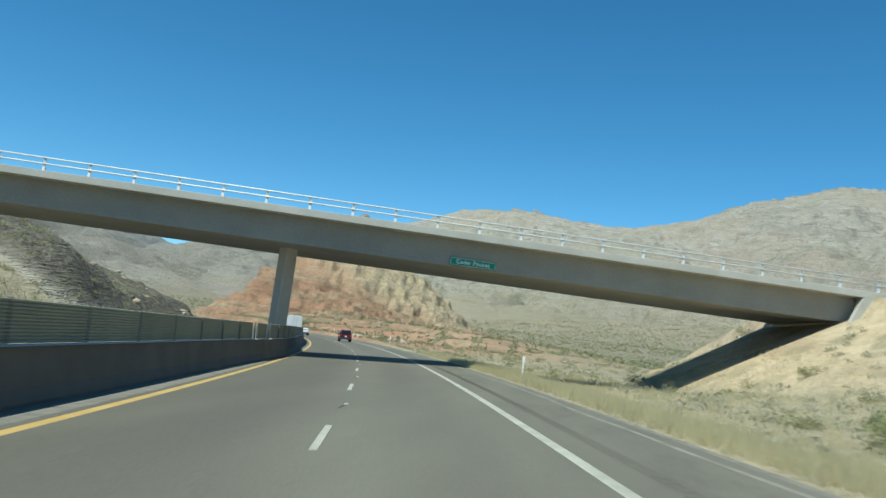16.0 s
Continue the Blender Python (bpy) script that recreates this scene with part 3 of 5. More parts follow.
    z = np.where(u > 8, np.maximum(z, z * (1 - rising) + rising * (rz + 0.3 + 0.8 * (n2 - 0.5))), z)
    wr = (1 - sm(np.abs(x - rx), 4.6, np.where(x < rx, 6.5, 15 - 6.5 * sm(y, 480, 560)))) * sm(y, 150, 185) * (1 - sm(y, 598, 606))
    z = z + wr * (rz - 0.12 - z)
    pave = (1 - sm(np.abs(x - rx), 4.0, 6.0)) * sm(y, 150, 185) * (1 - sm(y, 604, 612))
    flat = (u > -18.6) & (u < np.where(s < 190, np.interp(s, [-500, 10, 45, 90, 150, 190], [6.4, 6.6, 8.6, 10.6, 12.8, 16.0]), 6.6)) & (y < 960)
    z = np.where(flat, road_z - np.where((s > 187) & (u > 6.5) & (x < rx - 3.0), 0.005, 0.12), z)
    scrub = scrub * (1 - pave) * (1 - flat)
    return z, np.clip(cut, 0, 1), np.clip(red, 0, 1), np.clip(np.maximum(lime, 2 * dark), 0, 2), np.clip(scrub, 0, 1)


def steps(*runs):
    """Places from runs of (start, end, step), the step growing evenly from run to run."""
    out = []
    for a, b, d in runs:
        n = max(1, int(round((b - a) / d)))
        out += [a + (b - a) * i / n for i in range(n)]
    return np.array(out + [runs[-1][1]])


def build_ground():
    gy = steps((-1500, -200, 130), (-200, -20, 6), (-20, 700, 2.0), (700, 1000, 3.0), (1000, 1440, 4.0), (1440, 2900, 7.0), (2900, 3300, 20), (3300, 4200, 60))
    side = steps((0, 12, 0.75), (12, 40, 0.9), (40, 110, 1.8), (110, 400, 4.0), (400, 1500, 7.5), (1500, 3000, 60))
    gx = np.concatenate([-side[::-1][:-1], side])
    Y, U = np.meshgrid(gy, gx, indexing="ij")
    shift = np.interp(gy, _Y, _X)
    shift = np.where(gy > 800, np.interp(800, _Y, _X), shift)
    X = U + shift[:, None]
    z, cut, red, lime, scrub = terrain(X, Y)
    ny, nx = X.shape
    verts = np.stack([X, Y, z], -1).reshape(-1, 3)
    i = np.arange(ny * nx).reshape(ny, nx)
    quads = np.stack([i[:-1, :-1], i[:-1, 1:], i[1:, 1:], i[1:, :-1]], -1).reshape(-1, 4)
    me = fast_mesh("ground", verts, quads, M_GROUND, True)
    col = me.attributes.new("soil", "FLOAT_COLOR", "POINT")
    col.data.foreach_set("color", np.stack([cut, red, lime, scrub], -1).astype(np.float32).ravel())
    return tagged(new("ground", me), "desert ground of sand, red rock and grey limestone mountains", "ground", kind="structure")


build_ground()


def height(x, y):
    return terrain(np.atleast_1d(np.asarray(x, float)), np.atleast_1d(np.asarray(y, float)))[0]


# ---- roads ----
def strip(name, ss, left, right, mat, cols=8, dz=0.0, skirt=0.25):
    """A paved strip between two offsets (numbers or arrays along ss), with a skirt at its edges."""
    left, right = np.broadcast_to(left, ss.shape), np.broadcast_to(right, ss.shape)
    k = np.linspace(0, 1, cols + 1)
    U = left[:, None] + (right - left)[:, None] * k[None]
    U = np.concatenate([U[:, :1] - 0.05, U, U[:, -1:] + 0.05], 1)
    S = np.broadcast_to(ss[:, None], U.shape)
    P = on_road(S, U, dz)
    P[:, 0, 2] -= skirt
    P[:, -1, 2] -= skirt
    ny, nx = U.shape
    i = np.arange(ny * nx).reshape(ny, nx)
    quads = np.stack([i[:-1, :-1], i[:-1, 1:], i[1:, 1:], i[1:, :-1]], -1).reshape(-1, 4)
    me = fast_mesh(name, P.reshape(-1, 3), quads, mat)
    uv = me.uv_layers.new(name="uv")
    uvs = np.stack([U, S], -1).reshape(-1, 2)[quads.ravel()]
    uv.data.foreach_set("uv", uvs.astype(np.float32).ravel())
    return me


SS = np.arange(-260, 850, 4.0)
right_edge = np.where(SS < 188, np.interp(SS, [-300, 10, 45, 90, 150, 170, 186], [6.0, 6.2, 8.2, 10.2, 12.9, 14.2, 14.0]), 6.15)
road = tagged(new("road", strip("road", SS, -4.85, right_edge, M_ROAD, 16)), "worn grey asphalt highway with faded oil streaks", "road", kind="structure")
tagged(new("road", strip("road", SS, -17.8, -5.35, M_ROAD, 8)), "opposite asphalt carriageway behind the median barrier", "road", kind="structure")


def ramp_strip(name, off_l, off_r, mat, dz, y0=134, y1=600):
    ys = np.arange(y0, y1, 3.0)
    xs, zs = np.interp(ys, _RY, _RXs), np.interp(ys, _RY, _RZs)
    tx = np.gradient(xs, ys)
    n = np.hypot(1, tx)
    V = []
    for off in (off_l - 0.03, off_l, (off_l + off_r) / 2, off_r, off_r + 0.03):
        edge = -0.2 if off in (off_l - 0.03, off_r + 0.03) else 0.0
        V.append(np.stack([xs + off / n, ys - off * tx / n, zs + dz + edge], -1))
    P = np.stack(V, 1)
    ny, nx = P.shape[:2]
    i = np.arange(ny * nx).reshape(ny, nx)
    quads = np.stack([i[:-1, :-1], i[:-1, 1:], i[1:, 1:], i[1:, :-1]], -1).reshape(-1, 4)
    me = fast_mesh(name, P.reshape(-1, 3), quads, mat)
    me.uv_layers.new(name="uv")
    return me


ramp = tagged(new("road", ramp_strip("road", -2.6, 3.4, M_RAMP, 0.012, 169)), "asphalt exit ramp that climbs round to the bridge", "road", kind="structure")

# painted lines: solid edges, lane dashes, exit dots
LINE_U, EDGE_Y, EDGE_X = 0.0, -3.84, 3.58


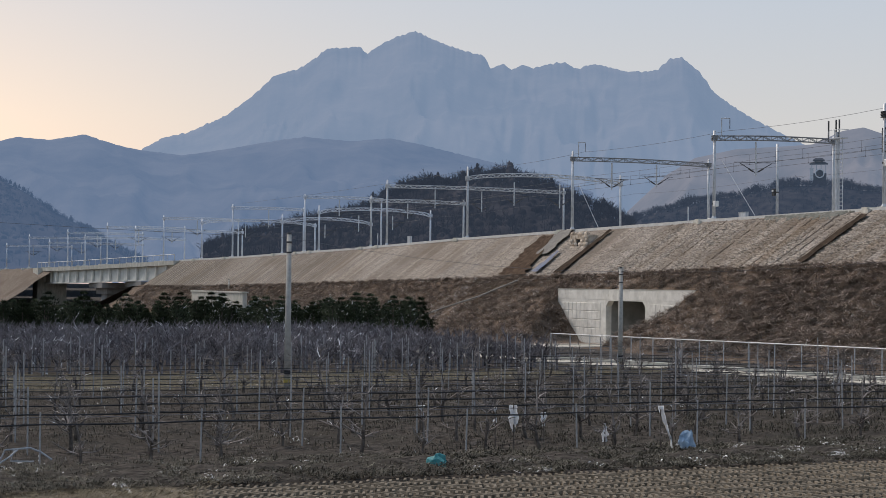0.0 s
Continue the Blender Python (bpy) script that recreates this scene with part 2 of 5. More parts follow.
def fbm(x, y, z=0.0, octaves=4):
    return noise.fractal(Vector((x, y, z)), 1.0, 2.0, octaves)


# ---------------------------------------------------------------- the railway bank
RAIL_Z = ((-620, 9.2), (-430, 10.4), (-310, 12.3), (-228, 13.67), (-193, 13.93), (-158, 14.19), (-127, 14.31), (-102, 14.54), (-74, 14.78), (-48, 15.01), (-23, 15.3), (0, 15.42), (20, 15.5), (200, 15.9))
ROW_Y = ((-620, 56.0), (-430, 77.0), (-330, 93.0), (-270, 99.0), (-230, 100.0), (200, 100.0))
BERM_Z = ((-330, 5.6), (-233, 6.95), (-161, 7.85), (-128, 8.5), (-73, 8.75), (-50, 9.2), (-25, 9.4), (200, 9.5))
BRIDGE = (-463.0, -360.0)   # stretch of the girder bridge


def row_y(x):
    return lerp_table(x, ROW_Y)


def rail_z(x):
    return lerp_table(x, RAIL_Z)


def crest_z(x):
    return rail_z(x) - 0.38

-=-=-

Restate each line of the records exactly; pictures do not belong in the copy.

Written answer |
16.0 s
Continue the Blender Python (bpy) script that recreates this scene with part 3 of 5. More parts follow.
    z = np.where(u > 8, np.maximum(z, z * (1 - rising) + rising * (rz + 0.3 + 0.8 * (n2 - 0.5))), z)
    wr = (1 - sm(np.abs(x - rx), 4.6, np.where(x < rx, 6.5, 15 - 6.5 * sm(y, 480, 560)))) * sm(y, 150, 185) * (1 - sm(y, 598, 606))
    z = z + wr * (rz - 0.12 - z)
    pave = (1 - sm(np.abs(x - rx), 4.0, 6.0)) * sm(y, 150, 185) * (1 - sm(y, 604, 612))
    flat = (u > -18.6) & (u < np.where(s < 190, np.interp(s, [-500, 10, 45, 90, 150, 190], [6.4, 6.6, 8.6, 10.6, 12.8, 16.0]), 6.6)) & (y < 960)
    z = np.where(flat, road_z - np.where((s > 187) & (u > 6.5) & (x < rx - 3.0), 0.005, 0.12), z)
    scrub = scrub * (1 - pave) * (1 - flat)
    return z, np.clip(cut, 0, 1), np.clip(red, 0, 1), np.clip(np.maximum(lime, 2 * dark), 0, 2), np.clip(scrub, 0, 1)


def steps(*runs):
    """Places from runs of (start, end, step), the step growing evenly from run to run."""
    out = []
    for a, b, d in runs:
        n = max(1, int(round((b - a) / d)))
        out += [a + (b - a) * i / n for i in range(n)]
    return np.array(out + [runs[-1][1]])


def build_ground():
    gy = steps((-1500, -200, 130), (-200, -20, 6), (-20, 700, 2.0), (700, 1000, 3.0), (1000, 1440, 4.0), (1440, 2900, 7.0), (2900, 3300, 20), (3300, 4200, 60))
    side = steps((0, 12, 0.75), (12, 40, 0.9), (40, 110, 1.8), (110, 400, 4.0), (400, 1500, 7.5), (1500, 3000, 60))
    gx = np.concatenate([-side[::-1][:-1], side])
    Y, U = np.meshgrid(gy, gx, indexing="ij")
    shift = np.interp(gy, _Y, _X)
    shift = np.where(gy > 800, np.interp(800, _Y, _X), shift)
    X = U + shift[:, None]
    z, cut, red, lime, scrub = terrain(X, Y)
    ny, nx = X.shape
    verts = np.stack([X, Y, z], -1).reshape(-1, 3)
    i = np.arange(ny * nx).reshape(ny, nx)
    quads = np.stack([i[:-1, :-1], i[:-1, 1:], i[1:, 1:], i[1:, :-1]], -1).reshape(-1, 4)
    me = fast_mesh("ground", verts, quads, M_GROUND, True)
    col = me.attributes.new("soil", "FLOAT_COLOR", "POINT")
    col.data.foreach_set("color", np.stack([cut, red, lime, scrub], -1).astype(np.float32).ravel())
    return tagged(new("ground", me), "desert ground of sand, red rock and grey limestone mountains", "ground", kind="structure")


build_ground()


def height(x, y):
    return terrain(np.atleast_1d(np.asarray(x, float)), np.atleast_1d(np.asarray(y, float)))[0]


# ---- roads ----
def strip(name, ss, left, right, mat, cols=8, dz=0.0, skirt=0.25):
    """A paved strip between two offsets (numbers or arrays along ss), with a skirt at its edges."""
    left, right = np.broadcast_to(left, ss.shape), np.broadcast_to(right, ss.shape)
    k = np.linspace(0, 1, cols + 1)
    U = left[:, None] + (right - left)[:, None] * k[None]
    U = np.concatenate([U[:, :1] - 0.05, U, U[:, -1:] + 0.05], 1)
    S = np.broadcast_to(ss[:, None], U.shape)
    P = on_road(S, U, dz)
    P[:, 0, 2] -= skirt
    P[:, -1, 2] -= skirt
    ny, nx = U.shape
    i = np.arange(ny * nx).reshape(ny, nx)
    quads = np.stack([i[:-1, :-1], i[:-1, 1:], i[1:, 1:], i[1:, :-1]], -1).reshape(-1, 4)
    me = fast_mesh(name, P.reshape(-1, 3), quads, mat)
    uv = me.uv_layers.new(name="uv")
    uvs = np.stack([U, S], -1).reshape(-1, 2)[quads.ravel()]
    uv.data.foreach_set("uv", uvs.astype(np.float32).ravel())
    return me


SS = np.arange(-260, 850, 4.0)
right_edge = np.where(SS < 188, np.interp(SS, [-300, 10, 45, 90, 150, 170, 186], [6.0, 6.2, 8.2, 10.2, 12.9, 14.2, 14.0]), 6.15)
road = tagged(new("road", strip("road", SS, -4.85, right_edge, M_ROAD, 16)), "worn grey asphalt highway with faded oil streaks", "road", kind="structure")
tagged(new("road", strip("road", SS, -17.8, -5.35, M_ROAD, 8)), "opposite asphalt carriageway behind the median barrier", "road", kind="structure")


def ramp_strip(name, off_l, off_r, mat, dz, y0=134, y1=600):
    ys = np.arange(y0, y1, 3.0)
    xs, zs = np.interp(ys, _RY, _RXs), np.interp(ys, _RY, _RZs)
    tx = np.gradient(xs, ys)
    n = np.hypot(1, tx)
    V = []
    for off in (off_l - 0.03, off_l, (off_l + off_r) / 2, off_r, off_r + 0.03):
        edge = -0.2 if off in (off_l - 0.03, off_r + 0.03) else 0.0
        V.append(np.stack([xs + off / n, ys - off * tx / n, zs + dz + edge], -1))
    P = np.stack(V, 1)
    ny, nx = P.shape[:2]
    i = np.arange(ny * nx).reshape(ny, nx)
    quads = np.stack([i[:-1, :-1], i[:-1, 1:], i[1:, 1:], i[1:, :-1]], -1).reshape(-1, 4)
    me = fast_mesh(name, P.reshape(-1, 3), quads, mat)
    me.uv_layers.new(name="uv")
    return me


ramp = tagged(new("road", ramp_strip("road", -2.6, 3.4, M_RAMP, 0.012, 169)), "asphalt exit ramp that climbs round to the bridge", "road", kind="structure")

# painted lines: solid edges, lane dashes, exit dots
LINE_U, EDGE_Y, EDGE_X = 0.0, -3.84, 3.58


0.0 s
Continue the Blender Python (bpy) script that recreates this scene with part 2 of 5. More parts follow.
def fbm(x, y, z=0.0, octaves=4):
    return noise.fractal(Vector((x, y, z)), 1.0, 2.0, octaves)


# ---------------------------------------------------------------- the railway bank
RAIL_Z = ((-620, 9.2), (-430, 10.4), (-310, 12.3), (-228, 13.67), (-193, 13.93), (-158, 14.19), (-127, 14.31), (-102, 14.54), (-74, 14.78), (-48, 15.01), (-23, 15.3), (0, 15.42), (20, 15.5), (200, 15.9))
ROW_Y = ((-620, 56.0), (-430, 77.0), (-330, 93.0), (-270, 99.0), (-230, 100.0), (200, 100.0))
BERM_Z = ((-330, 5.6), (-233, 6.95), (-161, 7.85), (-128, 8.5), (-73, 8.75), (-50, 9.2), (-25, 9.4), (200, 9.5))
BRIDGE = (-463.0, -360.0)   # stretch of the girder bridge


def row_y(x):
    return lerp_table(x, ROW_Y)


def rail_z(x):
    return lerp_table(x, RAIL_Z)


def crest_z(x):
    return rail_z(x) - 0.38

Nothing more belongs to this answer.